Another irony is neither of State's first two starters opened a NCAA game last year. A year later righthanders Chris Stratton (9-0, 2.19) and Kendall Graveman (3-3, 2.97) are as solid a one/two pair as any anywhere. Stratton leads the league with his nine winning decisions, and is tied with LSU's Kevin Gausman with 101 strikeouts. Talk about a close race, Gausman has thrown one-third of an inning more than Stratton's 82.1 frames.
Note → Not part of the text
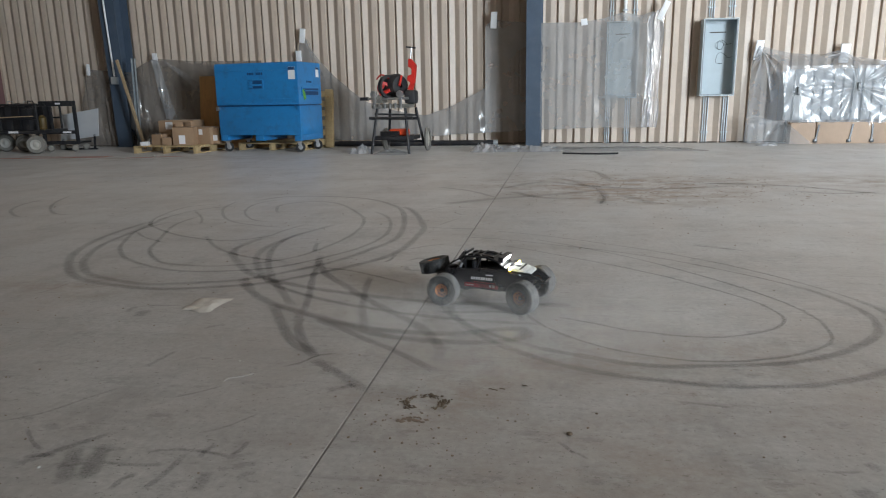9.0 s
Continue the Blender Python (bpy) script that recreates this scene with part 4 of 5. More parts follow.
    smear(0.045, [(-1.25, 3.30), (-1.18, 3.11), (-1.07, 2.91), (-0.92, 2.73), (-0.80, 2.58), (-0.65, 2.42), (-0.51, 2.27), (-0.43, 2.15), (-0.38, 2.04), (-0.37, 1.94)])
    smear(0.035, [(-0.89, 2.28), (-0.75, 2.18), (-0.64, 2.09), (-0.54, 2.02), (-0.45, 1.94), (-0.35, 1.85)])
    smear(0.035, [(-1.21, 3.18), (-1.12, 2.85), (-1.03, 2.57), (-0.97, 2.34)])
    smear(0.022, [(-1.15, 3.04), (-0.99, 3.00), (-0.83, 2.91), (-0.66, 2.80)])
    smear(0.025, [(-0.48, 2.42), (-0.34, 2.43), (-0.23, 2.45), (-0.15, 2.42), (-0.13, 2.35)])
    smear(0.016, [(-0.78, 4.17), (-0.73, 4.32), (-0.68, 4.45)])
    smear(0.022, [(-0.75, 4.67), (-0.71, 4.63), (-0.68, 4.59)])
    smear(0.018, [(-0.84, 4.11), (-0.67, 4.09), (-0.45, 4.09)])
    smear(0.016, [(-0.83, 3.46), (-0.73, 3.57), (-0.63, 3.63)])
    smear(0.025, [(-0.87, 3.18), (-0.85, 3.23), (-0.85, 3.34)])
    smear(0.03, [(-0.74, 3.11), (-0.71, 3.04), (-0.65, 3.05), (-0.61, 3.15)])
    smear(0.02, [(-0.76, 3.23), (-0.70, 3.28), (-0.63, 3.27)])
    smear(0.02, [(-0.62, 3.15), (-0.56, 3.08), (-0.51, 3.04)])
    smear(0.018, [(-0.61, 3.21), (-0.57, 3.21), (-0.53, 3.17)])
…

Last June, Stratton threw twice in right-relief with 1.2 total innings, two hits and a run. Graveman threw in the very same games as well with 3.1 combined innings, three hits and two runs. Neither got a decision, as closer Caleb Reed was on the record when Vickerson hit his walk-off. The righthander was also charged with Sunday's loss as a perfect down-and-away pitch was hit anyway to change the game and regional.
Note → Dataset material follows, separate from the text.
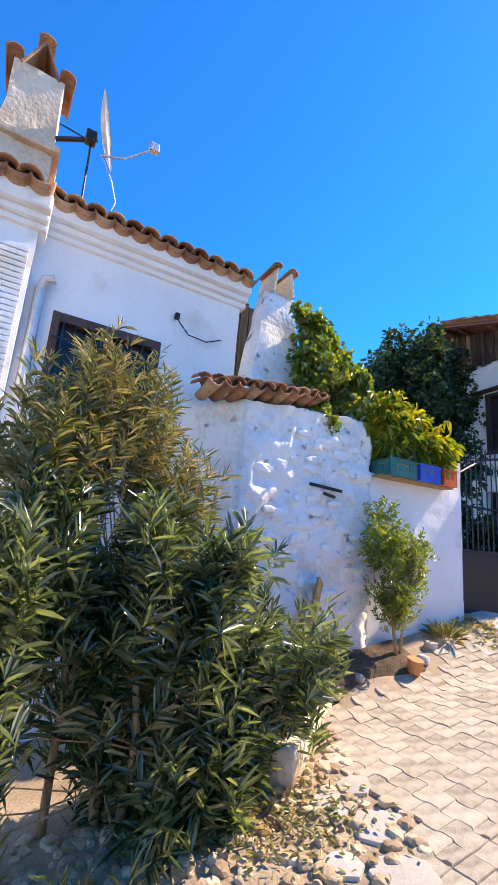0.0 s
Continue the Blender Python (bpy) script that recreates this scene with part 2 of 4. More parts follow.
def part(name, bm, material, parent=None, label="", smooth=False):
    bmesh.ops.recalc_face_normals(bm, faces=bm.faces)
    me = bpy.data.meshes.new(name)
    bm.to_mesh(me)
    bm.free()
    me.materials.append(material)
    if smooth:
        me.polygons.foreach_set("use_smooth", [True] * len(me.polygons))
    ob = new(name, me)
    ob.parent = parent
    if label:
        ob["label"] = label
    return ob


def empty(name, label, category, group="", kind="", at=(0, 0, 0)):
    ob = new(name)
    ob.empty_display_size = 0.1
    return tagged(ob, label, category, group, kind)


def box(bm, x0, x1, y0, y1, z0, z1, m=None, bevel=0.0, taper=0.0):
    r = bmesh.ops.create_cube(bm, size=1)
    for v in r["verts"]:
        k = 1 - taper * (v.co.z > 0)
        v.co = Vector(((x0 + x1) / 2 + v.co.x * (x1 - x0) * k, (y0 + y1) / 2 + v.co.y * (y1 - y0) * k, (z0 + z1) / 2 + v.co.z * (z1 - z0)))
    if bevel:
        es = list({e for v in r["verts"] for e in v.link_edges})
        out = bmesh.ops.bevel(bm, geom=es, offset=bevel, segments=2, affect="EDGES", profile=0.6)
        vs = {v for f in out["faces"] for v in f.verts} | {v for v in r["verts"] if v.is_valid}
    else:
        vs = set(r["verts"])
    if m:
        for v in vs:
            v.co = m @ v.co
    return vs


def tube(bm, pts, radii, sides=8, cap=True):
    """A bent, tapering round bar through the points."""
    rings = []
    pts = [Vector(p) for p in pts]
    if not hasattr(radii, "__len__"):
        radii = [radii] * len(pts)
    for i, p in enumerate(pts):
        d = (pts[min(i + 1, len(pts) - 1)] - pts[max(i - 1, 0)]).normalized()
        a = d.orthogonal().normalized() if i == 0 else (prev - d * prev.dot(d)).normalized()
        prev = a
        b = d.cross(a)
        rings.append([bm.verts.new(p + radii[i] * (a * math.cos(2 * math.pi * k / sides) + b * math.sin(2 * math.pi * k / sides))) for k in range(sides)])
    for r0, r1 in zip(rings, rings[1:]):
        for k in range(sides):
            bm.faces.new((r0[k], r0[(k + 1) % sides], r1[(k + 1) % sides], r1[k]))
    if cap:
        bm.faces.new(rings[0][::-1])
        bm.faces.new(rings[-1])


def bar(bm, a, b, w, d=None):
    """A square bar from a to b."""
    a, b = Vector(a), Vector(b)
    t = (b - a)
    q = t.to_track_quat("Z", "X").to_matrix().to_4x4()
    box(bm, -w / 2, w / 2, -(d or w) / 2, (d or w) / 2, 0, t.length, Matrix.Translation(a) @ q)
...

The contrast is almost total as lots of Bulldogs pitchers worked at Perry Field while almost none of batters and fielders have that experience. But then these teams met seven times in '11 so there is sufficient knowledge still to work with, not to mention volumes of scouting material the team has for study tonight. State had a noon practice at Dudy Noble Field today before departure.
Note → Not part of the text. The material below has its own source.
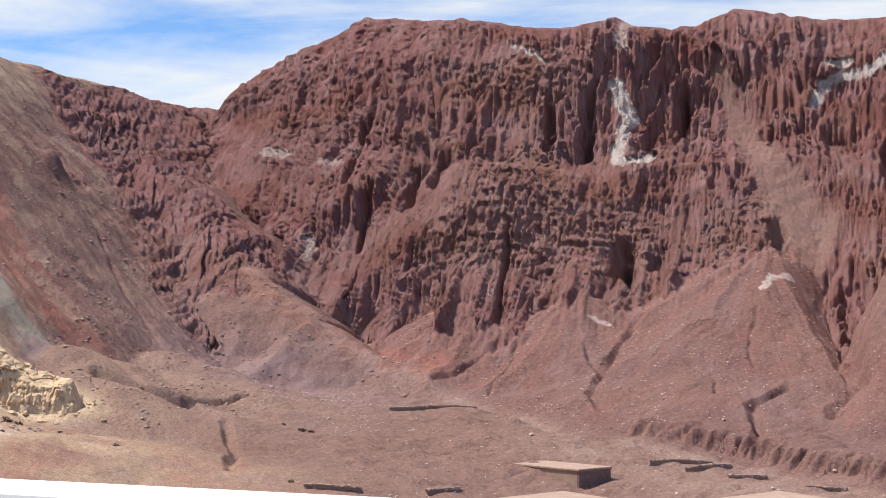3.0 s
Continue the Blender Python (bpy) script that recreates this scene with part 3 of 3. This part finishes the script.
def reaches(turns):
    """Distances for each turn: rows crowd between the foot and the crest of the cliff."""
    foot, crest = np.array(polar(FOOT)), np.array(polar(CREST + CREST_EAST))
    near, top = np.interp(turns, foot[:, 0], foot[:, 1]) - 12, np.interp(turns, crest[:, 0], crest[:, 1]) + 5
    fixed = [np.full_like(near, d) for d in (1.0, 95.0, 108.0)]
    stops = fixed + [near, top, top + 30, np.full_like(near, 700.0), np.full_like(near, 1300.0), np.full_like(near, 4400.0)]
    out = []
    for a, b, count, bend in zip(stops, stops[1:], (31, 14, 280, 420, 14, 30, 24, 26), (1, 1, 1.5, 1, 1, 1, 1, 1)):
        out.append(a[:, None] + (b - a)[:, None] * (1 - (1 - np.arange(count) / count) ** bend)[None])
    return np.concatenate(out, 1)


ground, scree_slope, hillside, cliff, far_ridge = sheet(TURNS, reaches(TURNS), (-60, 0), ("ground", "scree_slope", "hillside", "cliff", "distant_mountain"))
tagged(ground, "dusty pink-brown valley floor with a dry stream bed", "ground", kind="structure")
tagged(scree_slope, "pinkish-brown scree cones with thin gullies at the cliff foot", "scree", kind="structure")
tagged(hillside, "brown, ochre and grey banded hillside", "hill", kind="structure")
tagged(cliff, "dark maroon fluted cliff with white veins", "cliff", kind="structure")
tagged(far_ridge, "smooth tan mountain behind the cliff", "mountain", kind="structure")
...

They did not have the head coach present for the campus workout though. Cohen was serving one part of multiple NCAA and SEC penalties this week for a Sunday post-game ejection at Alabama. He missed the Tuesday win for NCAA rules; then was notified later he will have to stay away from Friday's 6:00 game-one to satisfy conference regulations. No fines were involved.
Players being players, the Dogs made light of his absence in today's drills overseen by the rest of the staff. Practice was not only energetic but even entertaining with high spirits all around…including use by a lot of the squad of the ‘lucky' green caps. Reed also wore a #10 practice shirt, Bradford's number instead of his usual #37.
They don't downplay the challenge in store. But having dealt with so many setbacks so far, and battling their way into the top half of the league, these guys are enjoying themselves again. And, thinking of what there is still to be won in the remaining two SEC series as well as the league tournament. A strong finish will give Mississippi State a strong NCAA Tournament seeding and, with lots of luck, perhaps even a home-field siting.
"They completely know what is at stake," Cohen said. "It makes me feel really old, we just knew what Coach Polk told us. Now what can we tell them they can't get on-line? They know everybody's RPI, five minutes a game the know what our RPI is! It's fun for them. But the point is they are so uber-aware of everything going on in the ramifications of every game."
He might not be ‘uber' aware but one underclassman Bulldog absolutely knows what the next three weeks can win. State last hosted in 2007 and it's time to bring it back to Dudy Noble Field. "We really want to do that," said Frazier. "We know we have a chance to do that, if we play our best ball and win both series I think we do have a chance to do that. We want to do that for us, for the fans, and for everybody."